Coaching carousel sometimes turns backwards
Last Thursday the NBA's Orlando Magic hired University of Florida basketball coach Billy Donovan. But this weekend, rumbling and rumors that Donovan was starting to reconsider surfaced. As I write this, the Magic are apparently trying to figure out whether to tear up Donovan's still-wet-inked, five-year, $27.5 million contract and allow him to stay in Gainesville. These should be halcyon days for Donovan, who is coming off back-to-back NCAA titles with the Gators and having his pick of jobs in the college and pro ranks. Instead, regardless of how this shakes out, he will have to live with the shame of many coaches who should have "slept on it" before deciding to take a job instead of waiting till after they agreed to make a move. And to think, not 15 years ago, such a switcharoo was absolutely unthinkable.
It all started in the spring of 1993. The University of South Carolina men's basketball team was coming off another disappointing season, during which head coach Steve Newton resigned amid scandal. As always seems to happen in the world of big-time sports, the speculation as to who would replace Newton was rampant. Around the Palmetto State, excitement grew about the possibility of a homecoming of sorts for then-Georgia Tech coach Bobby Cremins. He was a star at USC in the late 1960s; one of many native New Yorkers brought south by legendary coach Frank McGuire. He even served as a McGuire assistant in the '70s.

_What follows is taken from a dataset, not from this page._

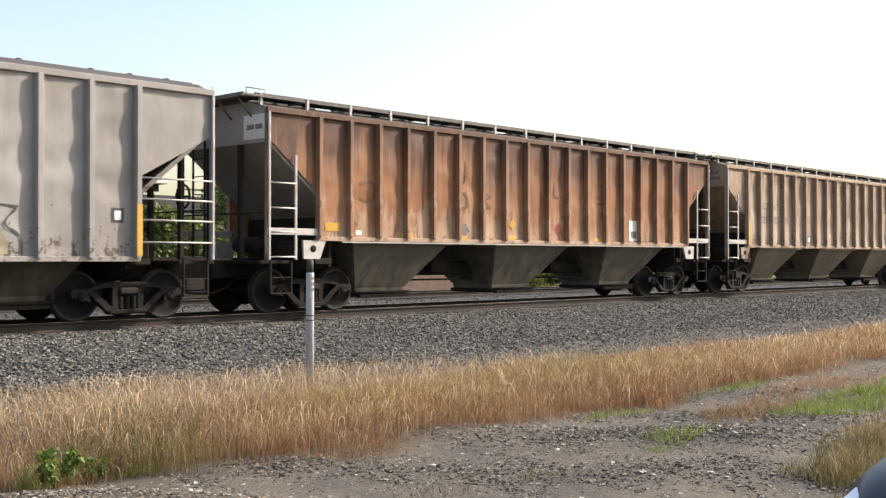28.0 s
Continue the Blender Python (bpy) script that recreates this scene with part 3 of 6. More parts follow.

On Wednesday, March 24, 1993, the ever-devoted but oft-disappointed Gamecock faithful got their wish, when Cremins agreed to be USC's new coach. It was the top story on every newscast and the banner headline in every newspaper around South Carolina. A local newstand quickly printed up "Welcome Home Bobby Cremins" bumper stickers. A Columbia TV station interviewed my friend Johnny's mom, a USC alum and Gamecock fanatic, about what having Cremins as coach would mean. It seemed like the entire Gamecock nation was walking on air. But it wouldn't last for long. The following Saturday I was at Johnny's house, when his mom yelled upstairs to us that the same TV news reporter would be at the house later that morning. When we asked why, we couldn't believe her answer: Bobby Cremins was going back to Georgia Tech.
Little did we all know that day that Cremins had opened a veritible Pandora's Box of coach waffling. Starting just days after I accepted admission to the University of Georgia in the winter of 1995, I saw it happen all too often first-hand. On Christmas Day, 1995, Kansas coach Glen Mason, who had agreed to be Georgia's new football coach, announced during a press conference after the Jayhawks played in the Aloha Bowl that he would not go to Georgia after all. Instead he would stay in Lawrence. (Mason left one season later for Minnesota)
My junior year at UGA, I was opinions editor at the student newspaper The Red & Black when the Bulldogs hired Jim Harrick to coach the basketball team in late March 1999. On April 1, we got a call in the newsroom from a reporter at spring football practice about rumors Harrick had pulled a Cremins and gone back to the University of Rhode Island. When he called back to tell us about a press release announcing an early-evening press conference to discuss the basketball coaching situation, I called the athletic department to make sure it wasn't an April Fool's joke. It wasn't. That evening, with athletic director Vince Dooley conferenced in by phone from a hotel room near the battfields of Gettysburg, PA, UGA President Michael Adams told reporters that Harrick had indeed changed his mind to go back to Rhode Island before flip-flopping again and deciding to come to Athens after all.
A couple months later, I was there when Dooley introduce Ron Polk as Georgia's new baseball coach. Polk was coming out of a two-year retirement after a legendary career at Mississippi State. He said one thing that made the Georgia job a good fit was that the two SEC teams would not play each other his first two years. I guess he couldn't bear to face his old school, which played on a field that bears his name, because after two years, MSU fired Polk's successor and rehired Polk.
In 2001, there was a reverse Cremins when Georgia Tech football coach George O'Leary left for Notre Dame. Five days later, a reporter revealed that O'Leary had lied on his resume, and O'Leary was forced to resign in disgrace.
Back to Florida/Orlando's Donovan. It must be tough to have such a public change of heart and one that could cost you millions. But I'm certainly not crying for him. Most of us never get the chance to go back on decisions like this. Of course, most of us make sure to make the right decision in the first place.
By the way, Cremins change of heart seems to have paid off in the long run. He retired from Tech in 2000 as the Yellow Jackets winningest coach. The school named the basketball court at McAlexander Coliseum after him three years later. And last year, he got back into coaching when he took the top job at the College of Charleston… just a few weeks after Gregg Marshall accepted the job, but decided to stay at Winthrop (though for just one more season) instead.